Colonial church organizations
In Massachusetts we find the organization of a Baptist church at Rehoboth in 1662, which moved bodily to Swansea in 1667, the first in the colony and which has had continued existence to this day. This was followed by the organization of a church in Boston in 1665. These Baptists worshipped God under the fearful pressure, but they triumphed.
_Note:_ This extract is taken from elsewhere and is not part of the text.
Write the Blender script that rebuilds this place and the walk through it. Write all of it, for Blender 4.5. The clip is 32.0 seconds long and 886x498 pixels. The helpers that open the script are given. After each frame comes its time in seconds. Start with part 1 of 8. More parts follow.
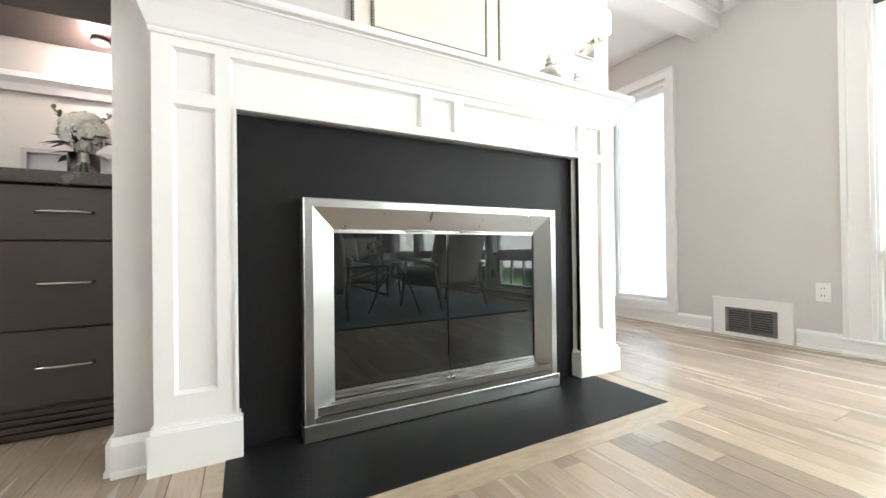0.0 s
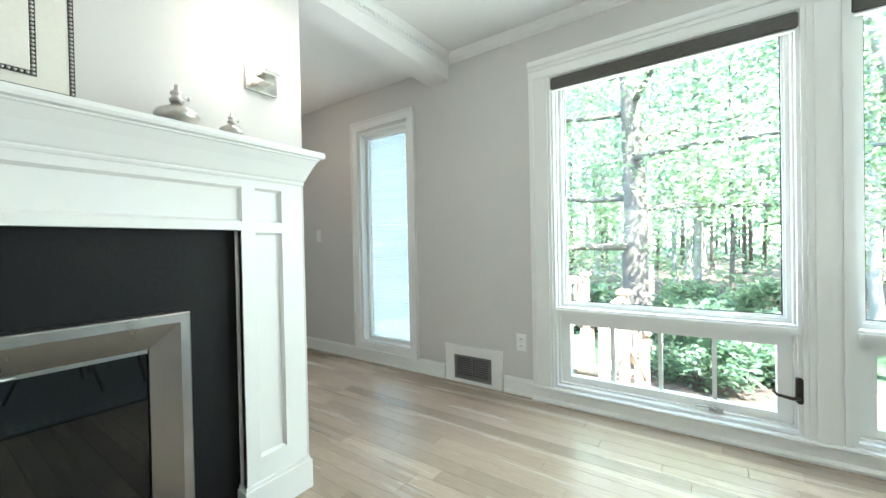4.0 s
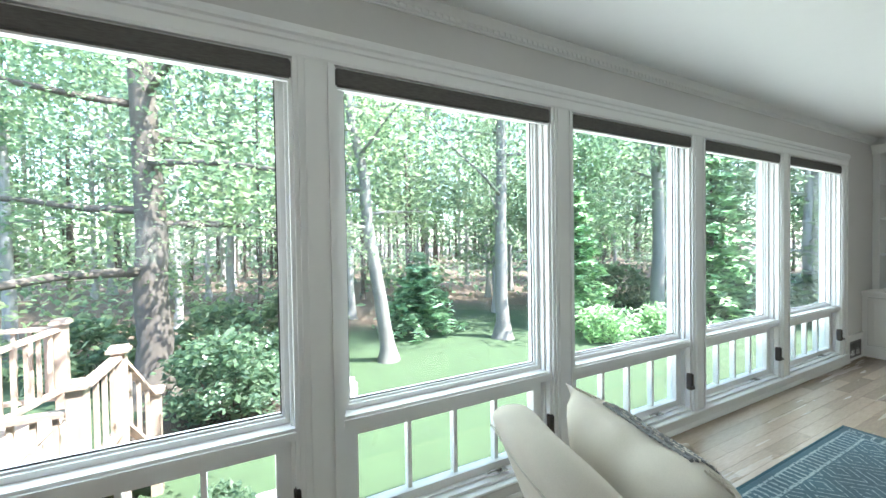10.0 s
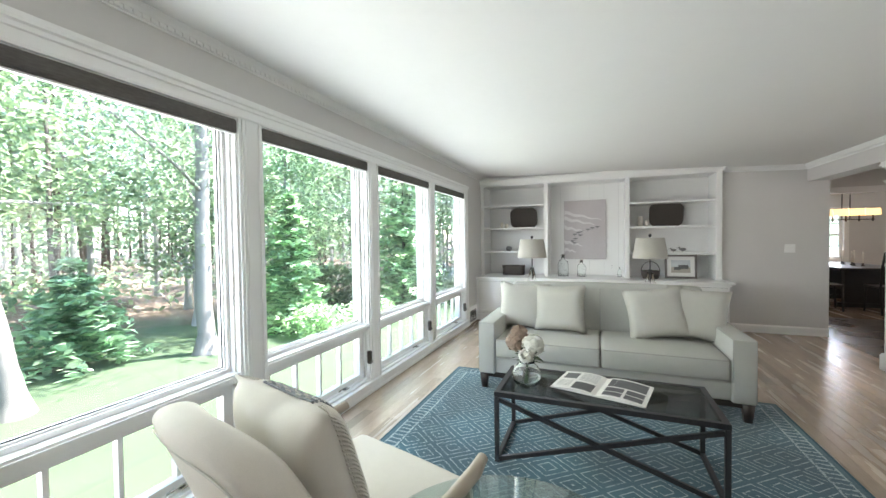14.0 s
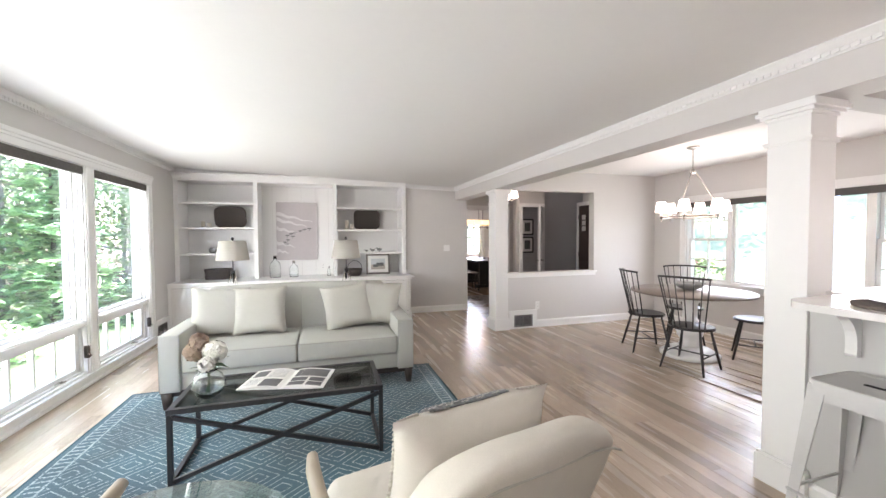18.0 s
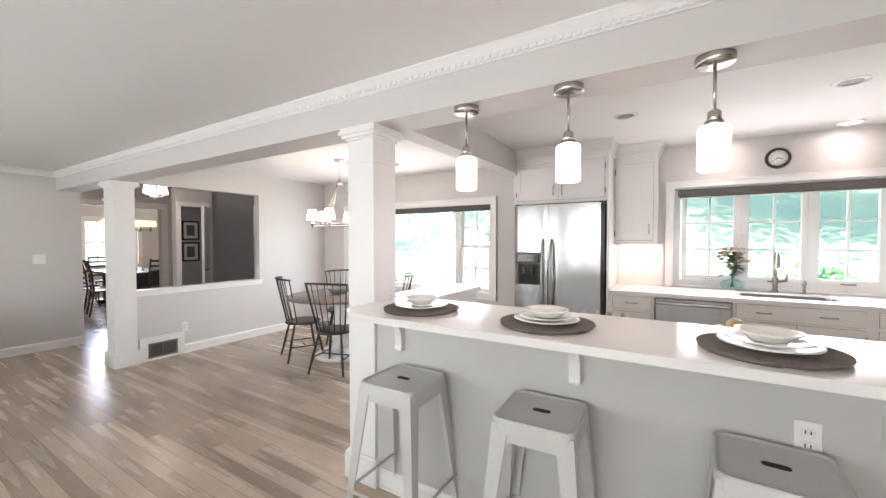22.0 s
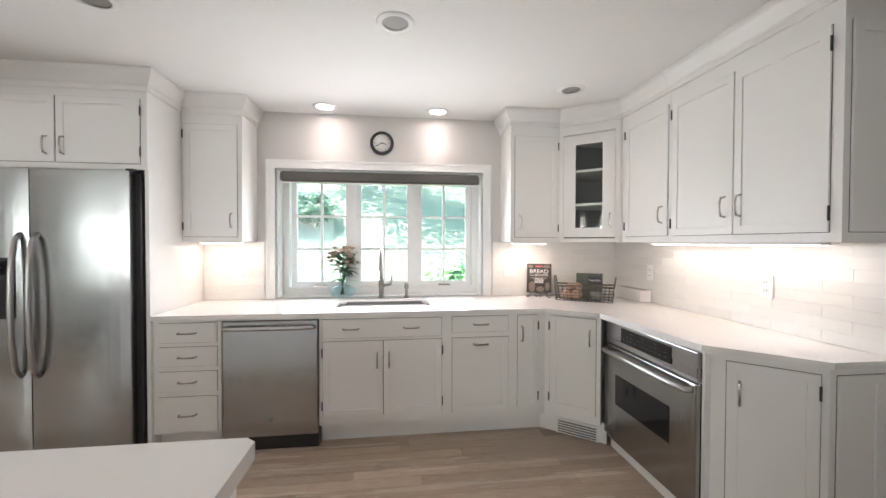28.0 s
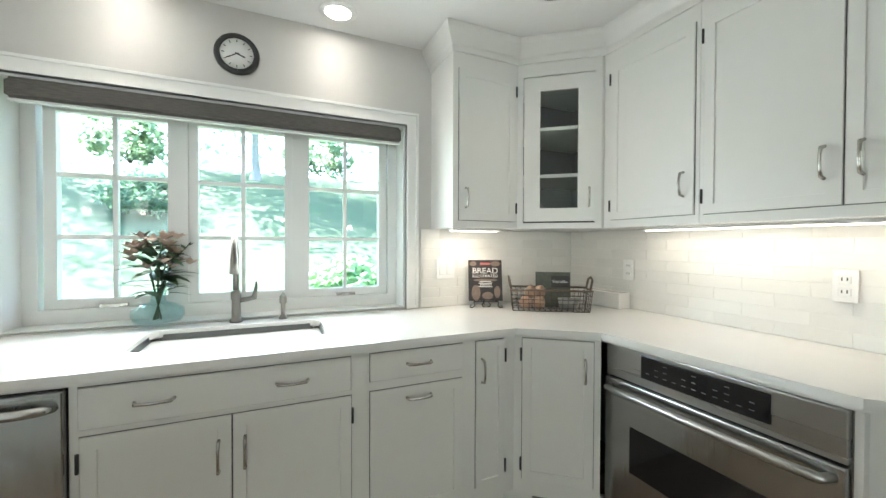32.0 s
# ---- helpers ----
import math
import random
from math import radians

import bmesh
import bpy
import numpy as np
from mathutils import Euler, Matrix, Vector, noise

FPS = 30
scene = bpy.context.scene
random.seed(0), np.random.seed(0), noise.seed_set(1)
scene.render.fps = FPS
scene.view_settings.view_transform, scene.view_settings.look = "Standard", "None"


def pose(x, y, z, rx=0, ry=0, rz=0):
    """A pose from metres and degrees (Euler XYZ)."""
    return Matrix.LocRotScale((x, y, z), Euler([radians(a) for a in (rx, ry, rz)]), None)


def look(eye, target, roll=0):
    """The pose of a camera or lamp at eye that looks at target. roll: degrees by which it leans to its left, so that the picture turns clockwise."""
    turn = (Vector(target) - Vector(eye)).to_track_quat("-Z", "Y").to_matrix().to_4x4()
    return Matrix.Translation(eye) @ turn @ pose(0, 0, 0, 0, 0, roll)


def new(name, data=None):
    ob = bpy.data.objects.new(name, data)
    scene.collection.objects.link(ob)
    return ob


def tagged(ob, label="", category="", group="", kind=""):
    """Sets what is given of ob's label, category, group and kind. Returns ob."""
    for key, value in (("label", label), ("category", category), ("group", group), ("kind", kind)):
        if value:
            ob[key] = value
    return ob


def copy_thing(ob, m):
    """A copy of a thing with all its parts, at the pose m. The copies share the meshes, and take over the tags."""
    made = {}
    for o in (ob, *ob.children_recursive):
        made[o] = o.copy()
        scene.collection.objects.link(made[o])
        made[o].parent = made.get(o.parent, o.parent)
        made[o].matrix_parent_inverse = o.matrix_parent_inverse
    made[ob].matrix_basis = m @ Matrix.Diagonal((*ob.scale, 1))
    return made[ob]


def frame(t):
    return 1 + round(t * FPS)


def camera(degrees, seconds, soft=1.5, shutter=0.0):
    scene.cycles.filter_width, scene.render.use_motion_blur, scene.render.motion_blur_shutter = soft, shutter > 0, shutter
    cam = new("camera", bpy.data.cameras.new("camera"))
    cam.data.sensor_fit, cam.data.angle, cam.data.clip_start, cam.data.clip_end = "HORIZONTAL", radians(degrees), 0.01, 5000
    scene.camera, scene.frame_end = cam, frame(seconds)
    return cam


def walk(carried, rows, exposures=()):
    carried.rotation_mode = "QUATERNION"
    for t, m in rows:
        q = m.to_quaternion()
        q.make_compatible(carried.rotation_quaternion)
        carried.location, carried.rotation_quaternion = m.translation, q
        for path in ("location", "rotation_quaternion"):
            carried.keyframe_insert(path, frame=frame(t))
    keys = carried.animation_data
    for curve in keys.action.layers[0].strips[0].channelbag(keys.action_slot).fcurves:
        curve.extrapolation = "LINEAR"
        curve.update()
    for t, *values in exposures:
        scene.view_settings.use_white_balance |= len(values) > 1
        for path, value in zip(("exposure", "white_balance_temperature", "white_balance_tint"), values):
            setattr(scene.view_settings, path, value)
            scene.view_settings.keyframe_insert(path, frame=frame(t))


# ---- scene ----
cam = camera(98.7, 32.0)
PATH = [
    (0, (0.59, 0.683, 0.636), (1.517, 2.455, 0.648), -0.7),
    (0.5, (0.655, 0.659, 0.669), (1.656, 2.39, 0.682), -0.7),
    (1, (0.727, 0.63, 0.712), (1.812, 2.31, 0.721), -0.8),
    (1.5, (0.802, 0.609, 0.761), (1.982, 2.224, 0.766), -0.8),
    (2, (0.891, 0.602, 0.807), (2.171, 2.139, 0.812), -1.0),
    (2.5, (0.995, 0.595, 0.859), (2.368, 2.049, 0.858), -1.0),
    (4.5, (1.489, 0.633, 1.087), (3.206, 1.657, 1.059), -1.2),
    (5, (1.647, 0.608, 1.155), (3.436, 1.502, 1.116), -1.2),
    (5.5, (1.768, 0.618, 1.196), (3.622, 1.367, 1.148), -1.2),
    (6, (1.877, 0.641, 1.212), (3.788, 1.23, 1.168), -1.1),
    (6.5, (1.98, 0.612, 1.243), (3.936, 1.026, 1.193), -1.1),
    (7, (2.086, 0.562, 1.27), (4.073, 0.786, 1.215), -1.0),
    (7.5, (2.153, 0.535, 1.293), (4.153, 0.547, 1.239), -1.3),
    (8, (2.18, 0.522, 1.296), (4.171, 0.327, 1.277), -1.3),
    (8.5, (2.177, 0.497, 1.32), (4.141, 0.122, 1.293), -1.3),
    (9, (2.17, 0.482, 1.321), (4.087, -0.086, 1.301), -1.2),
    (9.5, (2.154, 0.464, 1.323), (4.007, -0.287, 1.304), -1.0),
    (10, (2.134, 0.453, 1.343), (3.908, -0.471, 1.308), -0.9),
    (10.5, (2.111, 0.43, 1.343), (3.799, -0.641, 1.315), -0.9),
    (11, (2.089, 0.423, 1.336), (3.678, -0.791, 1.311), -1.1),
    (11.5, (2.076, 0.427, 1.333), (3.548, -0.926, 1.31), -1.2),
    (12, (2.039, 0.429, 1.341), (3.392, -1.044, 1.313), -1.1),
    (12.5, (1.999, 0.441, 1.348), (3.215, -1.146, 1.315), -1.1),
    (13, (1.948, 0.454, 1.347), (3.021, -1.234, 1.313), -1.1),
    (13.5, (1.891, 0.484, 1.355), (2.805, -1.295, 1.316), -1.0),
    (14, (1.819, 0.537, 1.367), (2.573, -1.315, 1.317), -0.8),
    (14.5, (1.77, 0.584, 1.369), (2.369, -1.324, 1.315), -0.5),
    (16.5, (1.642, 0.68, 1.37), (1.577, -1.318, 1.31), -0.4),
    (17, (1.612, 0.688, 1.375), (1.37, -1.296, 1.314), -0.3),
    (17.5, (1.582, 0.709, 1.379), (1.166, -1.246, 1.317), -0.3),
    (18, (1.552, 0.724, 1.385), (0.963, -1.186, 1.322), -0.3),
    (18.5, (1.527, 0.748, 1.379), (0.755, -1.096, 1.319), -0.3),
    (19, (1.48, 0.775, 1.374), (0.525, -0.982, 1.316), -0.2),
    (19.5, (1.406, 0.81, 1.387), (0.278, -0.841, 1.326), -0.3),
    (20, (1.319, 0.837, 1.412), (0.029, -0.689, 1.348), -0.3),
    (20.5, (1.211, 0.866, 1.433), (-0.214, -0.536, 1.371), -0.3),
    (21, (1.096, 0.883, 1.427), (-0.442, -0.395, 1.371), -0.1),
    (21.5, (0.967, 0.88, 1.42), (-0.664, -0.276, 1.369), -0.1),
    (22, (0.84, 0.886, 1.426), (-0.865, -0.158, 1.375), -0.1),
    (22.5, (0.695, 0.914, 1.419), (-1.07, -0.025, 1.37), -0.1),
    (23, (0.545, 0.976, 1.421), (-1.266, 0.127, 1.376), -0.1),
    (23.5, (0.409, 1.024, 1.418), (-1.438, 0.259, 1.374), -0.1),
    (24, (0.278, 1.058, 1.405), (-1.604, 0.382, 1.361), -0.1),
    (24.5, (0.153, 1.107, 1.398), (-1.76, 0.528, 1.353), -0.1),
    (25, (0.026, 1.193, 1.391), (-1.915, 0.716, 1.348), -0.1),
    (25.5, (-0.1, 1.304, 1.391), (-2.063, 0.925, 1.347), -0.1),
    (26, (-0.238, 1.403, 1.374), (-2.22, 1.134, 1.338), -0.0),
    (26.5, (-0.365, 1.489, 1.381), (-2.359, 1.344, 1.342), -0.0),
    (28.5, (-0.795, 1.844, 1.363), (-2.757, 2.229, 1.33), 0.1),
    (29, (-0.924, 1.857, 1.342), (-2.853, 2.386, 1.307), 0.1),
    (29.5, (-1.06, 1.854, 1.308), (-2.944, 2.523, 1.277), 0.2),
    (30, (-1.217, 1.86, 1.298), (-3.061, 2.634, 1.262), 0.1),
    (30.5, (-1.358, 1.874, 1.294), (-3.184, 2.691, 1.262), 0.0),
    (31, (-1.496, 1.864, 1.284), (-3.317, 2.691, 1.252), 0.1),
    (31.5, (-1.636, 1.846, 1.286), (-3.458, 2.67, 1.257), 0.1),
    (32, (-1.765, 1.829, 1.294), (-3.591, 2.644, 1.267), 0.2),
]
EXPOSURES = [(0, 5.12, 6650, 21), (2, 4.95, 6400, 15), (4.5, 4.47, 6150, 8), (6, 4.27, 6250, 7), (9, 3.55, 6250, 12), (12, 3.76, 6400, 18),
             (14, 4.06, 6550, 20), (17, 4.38, 6650, 24), (19, 4.66, 6800, 31), (21, 4.74, 6700, 29), (23, 4.27, 6650, 25), (26, 4.12, 6550, 24), (29, 4.48, 6550, 21), (30, 4.38, 6500, 15), (32, 4.20, 6300, 8)]
walk(cam, [(t, look(eye, target, roll)) for t, eye, target, roll in PATH], EXPOSURES)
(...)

Cramp tells us that "A church was formed at Kittery, Maine, in 1682, but it died in its infancy." In 1683 a church was formed at Charleston, S. C. There were two churches in Pennsylvania, Cold Springs, founded in 1684; Pennepek, in 1688. In the same year a church was established at Middletown, N. J. In 1688, the Baptist denomination in America comprised thirteen churches only seven in Rhode Island, two in Massachusetts, one in South Carolina, two in Pennsylvania and one in New Jersey.

Great growth as shown by latest statistics
How the seed has multiplied and brought forth is shown in these statistics taken from "Bulletin 103," Census of "Religious Bodies 1906," published by the United States government in 1909: "Communicants" of members, 1906. (Regular white Baptists), Northern Baptist Convention, Number of organizations, 8272; number of members, 1,052,105; church edifices, 7,729; with seating capacity, 2,584,801; value of church property, $74,620,025; number of Sunday-schools, 8,220, with 102,506 officers and teachers and 851,169 scholars.

Southern Baptist Convention, Number of organizations, 21,104; number of members, 2,009,471; church edifices, 18,537, with seating capacity of 6,044,633; value of church property, $34,723,882; number of Sunday-schools, 15,035, with 106,017 officers and teachers and 1,014,690 scholars.